The Dryad project page has a nice, high-level summary of the goals:

Dryad is an infrastructure which allows a programmer to use the resources of a computer cluster or a data center for running data-parallel programs. A Dryad programmer can use thousands of machines, each of them with multiple processors or cores, without knowing anything about concurrent programming.

From the paper, it appears that Dryad also has a high level scripting language called Nebula that may be similar in its goals to Sawzall.

As for DryadLINQ, it appears to be another language on top of Dryad, this time based on LINQ.

Is that all correct?

Sriram said...

Yup - that's a good summary. I'm a big fan of Linq's 'bring your own query processor' model - it is amazing to see so many extensions being built on top of it.

- Sriram Krishnan

Anonymous said...

Greg: I haven't looked at Y!'s little porky yet (though I point pigs, horses, and other animals to my kid all the time these days), but Hadoop has Abacus:

Perhaps that's what Pig really is, under its Y! skin.

E14 said...

Abacus is a program contributed by a Yahoo developer that does simple aggregations. Pig is a more ambitious project.

Both are open source, so why speculate? Check them out.

Anonymous said...

Does it run on Linux or Solaris or BSD? If not, it is DOA for most of us in the internet business. Today, it is exceptionally rare to see a web start-up using Windows.
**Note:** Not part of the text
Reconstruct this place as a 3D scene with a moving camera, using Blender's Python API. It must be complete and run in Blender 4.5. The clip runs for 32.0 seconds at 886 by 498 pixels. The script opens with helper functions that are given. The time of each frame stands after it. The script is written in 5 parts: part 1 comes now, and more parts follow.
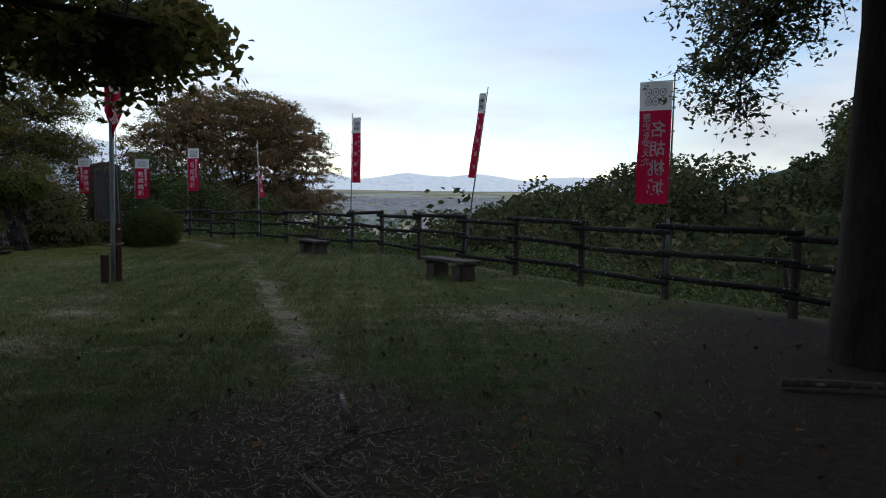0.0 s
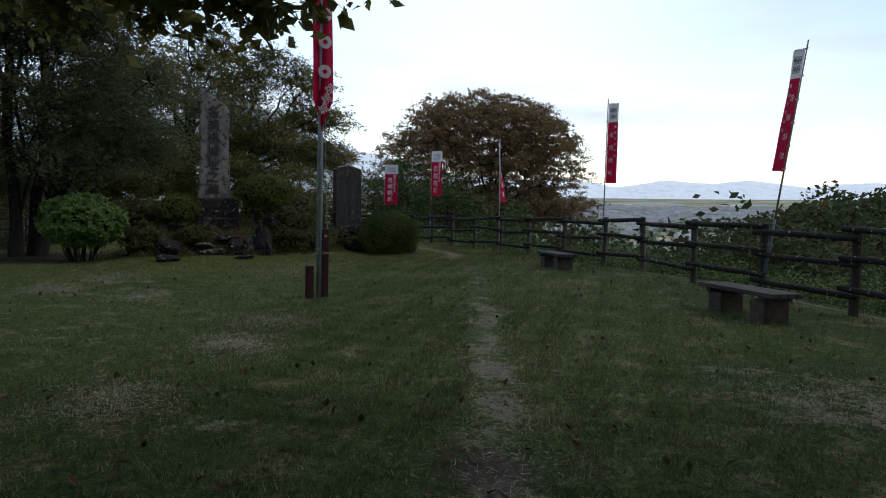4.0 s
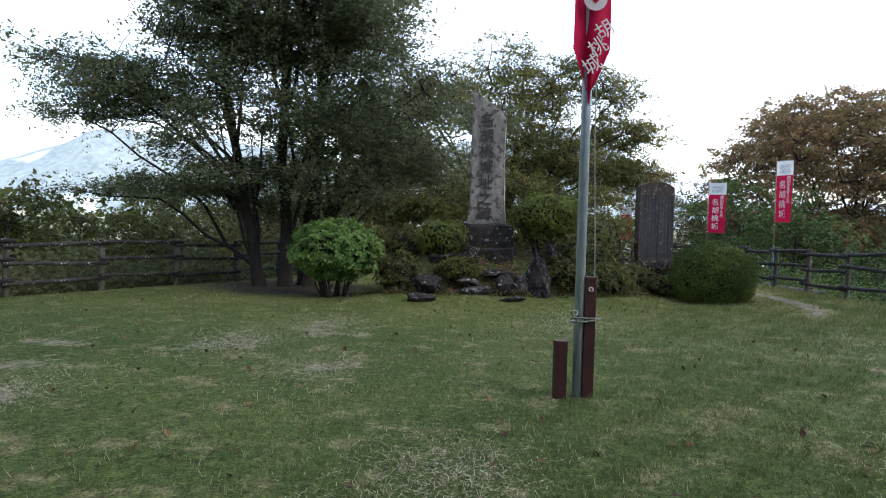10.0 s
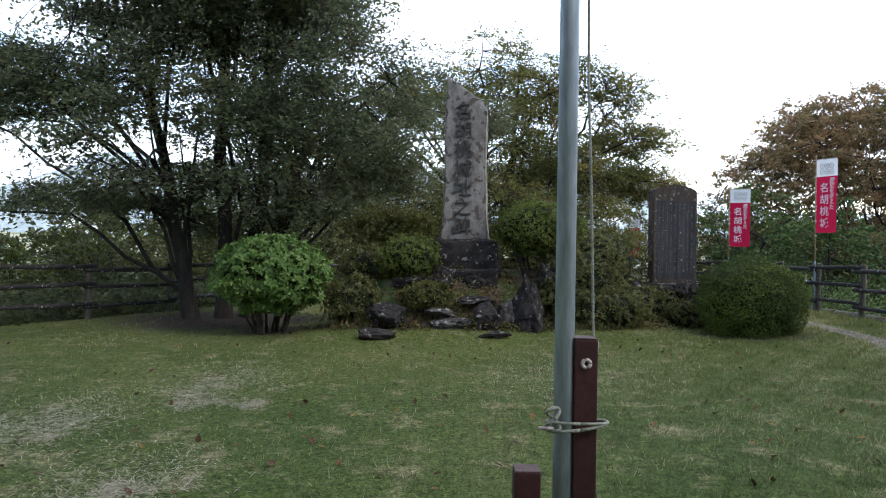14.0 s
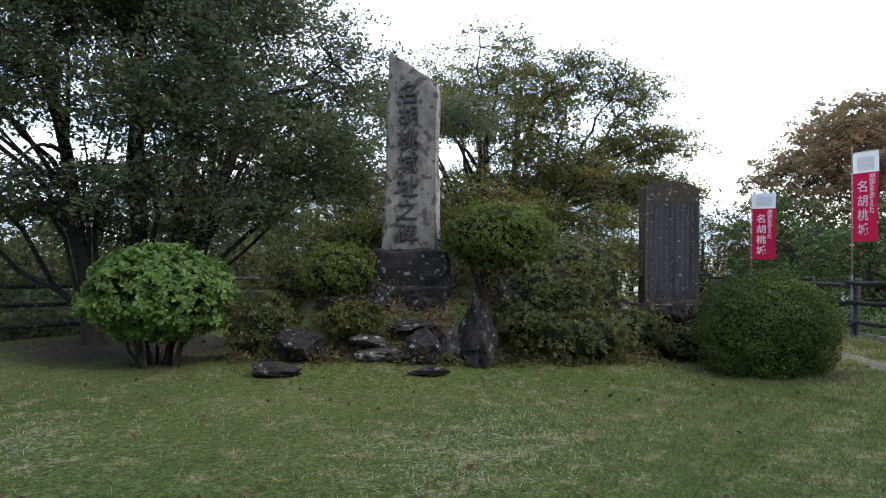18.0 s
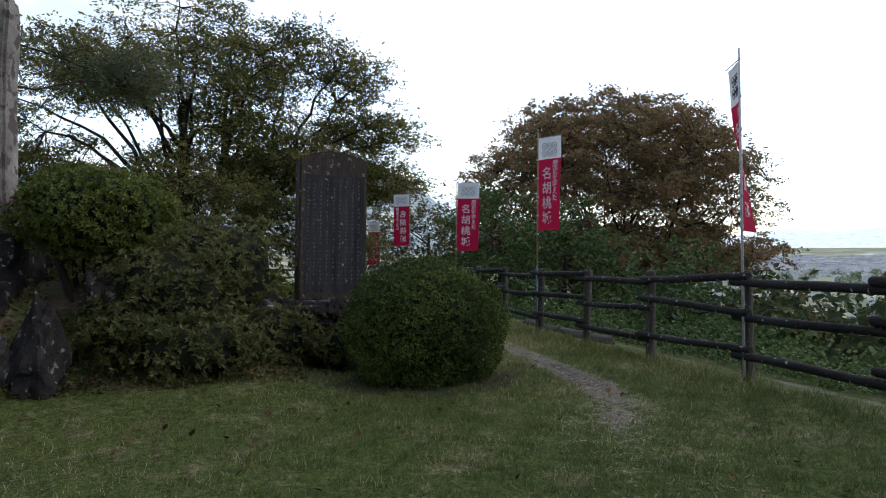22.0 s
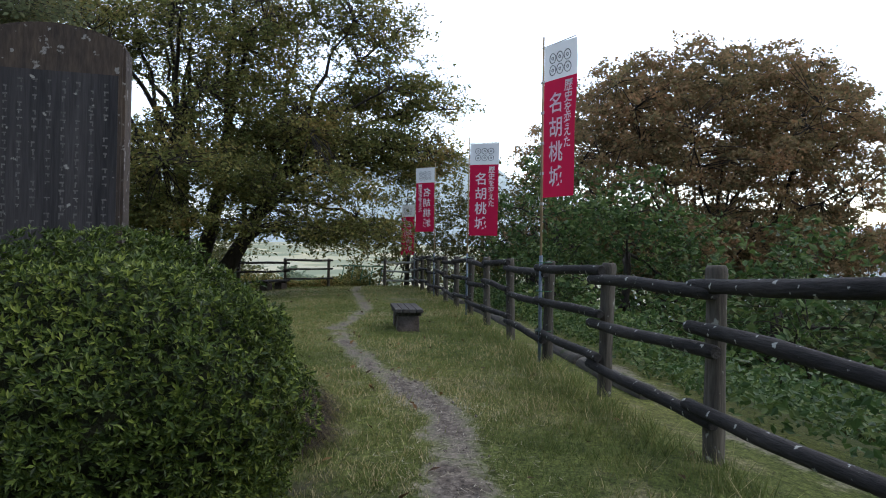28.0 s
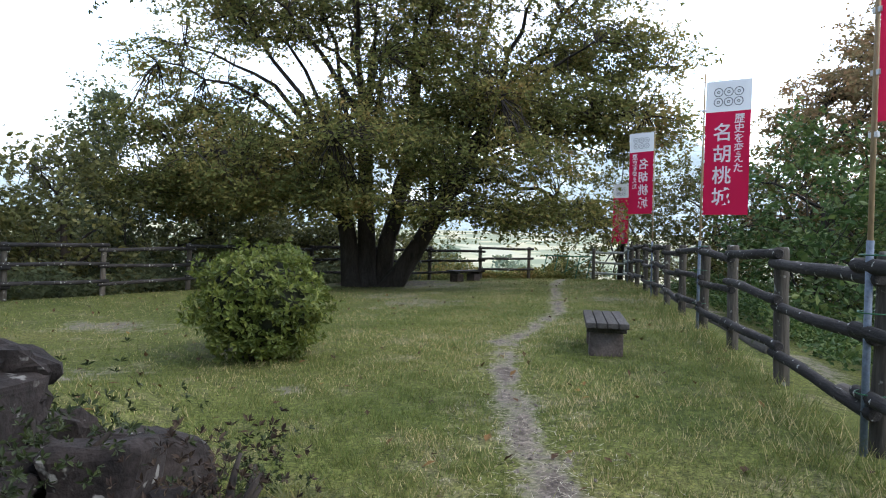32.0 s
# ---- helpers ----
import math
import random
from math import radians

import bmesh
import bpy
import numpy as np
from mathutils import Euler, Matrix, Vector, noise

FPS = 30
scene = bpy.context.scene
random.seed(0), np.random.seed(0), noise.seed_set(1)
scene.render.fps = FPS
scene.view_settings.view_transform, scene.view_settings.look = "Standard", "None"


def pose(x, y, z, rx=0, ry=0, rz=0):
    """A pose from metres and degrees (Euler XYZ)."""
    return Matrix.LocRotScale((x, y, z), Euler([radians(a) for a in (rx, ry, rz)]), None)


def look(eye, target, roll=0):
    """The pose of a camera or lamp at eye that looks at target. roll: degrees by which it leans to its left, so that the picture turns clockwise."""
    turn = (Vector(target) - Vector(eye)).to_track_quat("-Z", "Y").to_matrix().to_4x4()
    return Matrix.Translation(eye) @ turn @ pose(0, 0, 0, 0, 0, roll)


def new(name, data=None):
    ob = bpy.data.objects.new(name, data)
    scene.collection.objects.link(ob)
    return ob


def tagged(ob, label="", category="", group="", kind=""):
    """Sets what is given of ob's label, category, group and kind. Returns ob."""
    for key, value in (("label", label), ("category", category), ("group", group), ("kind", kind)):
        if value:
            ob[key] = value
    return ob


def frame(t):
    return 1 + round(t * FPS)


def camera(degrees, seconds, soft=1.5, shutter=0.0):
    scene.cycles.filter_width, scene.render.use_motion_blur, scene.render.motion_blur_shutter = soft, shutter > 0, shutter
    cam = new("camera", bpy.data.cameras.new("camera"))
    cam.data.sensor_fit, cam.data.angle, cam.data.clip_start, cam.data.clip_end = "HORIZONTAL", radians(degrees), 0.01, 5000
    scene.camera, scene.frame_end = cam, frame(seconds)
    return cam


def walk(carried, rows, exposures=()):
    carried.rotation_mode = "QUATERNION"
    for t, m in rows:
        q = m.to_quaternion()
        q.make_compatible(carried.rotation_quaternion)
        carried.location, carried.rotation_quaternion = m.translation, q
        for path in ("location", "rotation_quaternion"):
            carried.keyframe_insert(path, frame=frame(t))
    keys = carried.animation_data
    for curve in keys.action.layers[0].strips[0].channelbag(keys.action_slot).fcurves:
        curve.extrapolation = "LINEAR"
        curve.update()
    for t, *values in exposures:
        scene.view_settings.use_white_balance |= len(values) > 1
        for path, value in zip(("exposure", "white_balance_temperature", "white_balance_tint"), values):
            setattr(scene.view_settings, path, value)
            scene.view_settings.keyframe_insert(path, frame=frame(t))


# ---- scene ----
cam = camera(66.0, 32.0, 1.1)
METRES, EYE, TURN = 25.5, 1.427, 42.5
ROWS = [
    (0.0, 0.0, 0.0, 0.0, 0.04, -3.24, -0.69),
    (0.5, -0.0037, 0.0136, -0.0003, 1.12, -3.02, -0.74),
    (1.0, -0.0057, 0.028, -0.0012, 2.19, -2.95, -0.82),
    (1.5, -0.0067, 0.0422, -0.0008, 5.18, -2.88, -0.82),
    (2.0, -0.0094, 0.0583, -0.0012, 7.31, -2.74, -0.94),
    (2.5, -0.0099, 0.0752, -0.0013, 11.76, -2.8, -0.91),
    (3.0, -0.0132, 0.0925, -0.0013, 14.94, -2.82, -1.1),
    (3.5, -0.0133, 0.1089, -0.0018, 18.75, -2.83, -1.09),
    (5.5, -0.0251, 0.179, -0.0021, 25.81, -2.9, -1.28),
    (6.0, -0.029, 0.1936, -0.0008, 29.06, -2.87, -1.29),
    (6.5, -0.0334, 0.2073, -0.0002, 31.48, -2.92, -1.44),
    (7.0, -0.0381, 0.22, 0.0003, 37.7, -2.91, -1.47),
    (7.5, -0.0465, 0.2327, 0.0001, 40.15, -2.59, -1.54),
    (8.0, -0.0567, 0.2452, -0.0008, 44.5, -2.33, -1.66),
    (8.5, -0.069, 0.257, -0.0004, 46.5, -2.14, -1.77),
    (9.0, -0.0786, 0.2703, -0.0004, 46.95, -1.85, -1.73),
    (9.5, -0.0887, 0.2827, 0.0011, 47.28, -1.71, -1.75),
    (10.0, -0.0958, 0.2964, 0.0013, 47.34, -1.22, -1.72),
    (10.5, -0.1047, 0.3095, 0.0012, 47.41, -0.66, -1.72),
    (11.0, -0.1139, 0.3233, 0.0008, 47.47, -0.54, -1.74),
    (11.5, -0.1239, 0.3354, 0.0011, 47.53, -0.13, -1.74),
    (12.0, -0.1344, 0.3475, 0.0018, 47.58, -0.08, -1.78),
    (12.5, -0.1437, 0.3599, 0.0026, 47.65, -0.87, -1.37),
    (13.0, -0.1526, 0.3726, 0.0032, 47.72, 0.06, -0.01),
    (13.5, -0.1582, 0.3867, 0.0025, 47.78, 0.56, -0.52),
    (14.0, -0.1663, 0.4005, 0.0024, 47.84, 0.25, -0.98),
    (14.5, -0.1706, 0.4168, 0.0016, 47.89, 0.59, -0.37),
    (16.5, -0.1903, 0.4732, 0.0014, 47.97, 0.78, -1.04),
    (17.0, -0.1945, 0.4867, 0.0015, 48.4, 1.16, -0.66),
    (17.5, -0.1994, 0.4964, 0.002, 49.48, 1.41, -0.9),
    (18.0, -0.2013, 0.5071, 0.0025, 50.38, 1.42, -0.92),
    (18.5, -0.2031, 0.5152, 0.0025, 51.33, 1.44, -0.97),
    (19.0, -0.2075, 0.5226, 0.0023, 51.48, 1.42, -1.05),
    (19.5, -0.2087, 0.5325, 0.0012, 51.52, 1.43, -1.02),
    (20.0, -0.2085, 0.5455, 0.0004, 46.51, 1.47, -0.97),
    (20.5, -0.2109, 0.5597, 0.0008, 39.28, 1.47, -0.86),
    (21.0, -0.2115, 0.5756, -0.0, 34.8, 1.47, -0.67),
    (21.5, -0.2138, 0.5923, -0.0002, 32.9, 1.42, -0.69),
    (22.0, -0.2125, 0.6089, -0.0005, 29.99, 1.39, -0.65),
    (22.5, -0.2127, 0.6258, -0.0004, 27.14, 1.24, -0.63),
    (23.0, -0.211, 0.6428, -0.0001, 23.26, 1.09, -0.61),
    (23.5, -0.2089, 0.6596, 0.0007, 18.14, 1.14, -0.46),
    (24.0, -0.2101, 0.6765, 0.0007, 14.12, 1.08, -0.46),
    (24.5, -0.2121, 0.692, 0.0011, 13.87, 1.1, -0.47),
    (25.0, -0.2165, 0.7078, 0.0013, 14.02, 1.11, -0.58),
    (25.5, -0.2192, 0.7234, 0.0008, 16.7, 1.1, -0.54),
    (26.0, -0.2255, 0.739, 0.0007, 23.22, 1.03, -0.79),
    (26.5, -0.2304, 0.7555, 0.0001, 28.09, 0.84, -0.86),
    (28.5, -0.256, 0.8199, -0.0007, 40.87, 0.28, -1.12),
    (29.0, -0.2635, 0.8345, -0.0008, 43.46, -0.19, -1.17),
    (29.5, -0.2722, 0.8498, -0.0009, 44.57, -0.46, -1.2),
    (30.0, -0.2812, 0.8634, -0.0011, 47.42, -0.46, -1.25),
    (30.5, -0.2922, 0.876, -0.0014, 49.03, -0.54, -1.36),
    (31.0, -0.3032, 0.8871, -0.0015, 52.15, -0.59, -1.42),
    (31.5, -0.3173, 0.898, -0.0024, 54.92, -0.67, -1.57),
    (32.0, -0.3292, 0.9098, -0.0022, 55.96, -0.71, -1.54),
]
EXPOSURES = [(0.0, -0.38), (1.0, -0.5), (2.0, -0.48), (3.5, -0.28), (5.5, 0.18), (7.0, 0.62), (9.0, 1.26), (12.0, 1.4), (17.0, 1.36), (19.0, 1.42), (20.5, 1.08), (22.5, 0.22), (25.0, -0.25), (26.5, 0.06), (28.5, 1.18), (32.0, 1.62)]
walk(cam, [(t, pose(0, 0, EYE, 0, 0, TURN) @ pose(METRES * x, METRES * y, METRES * z, 90 + pitch, roll, yaw)) for t, x, y, z, yaw, pitch, roll in ROWS], EXPOSURES)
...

Your development tools may be cool, but tying them to Windows is a deal-breaker for us.

Ed Burnette said...

Do you have a new link for abacus? The one above doesn't work.

Edward Vielmetti said...

Christopher Olston did a talk on Pig at the U of Michigan today - I took notes and will figure out some way to post them to Slideshare.

I think it's called "Pig" because the Yahoo Hadoop infrastructure is so slow; they sound like they are working in a batch job processing environment with the minimum job turnaround time measured in hours, rather than the Google turn time measured in minutes. Perhaps the Yahoo guys need to rent some Amazon EC2 time.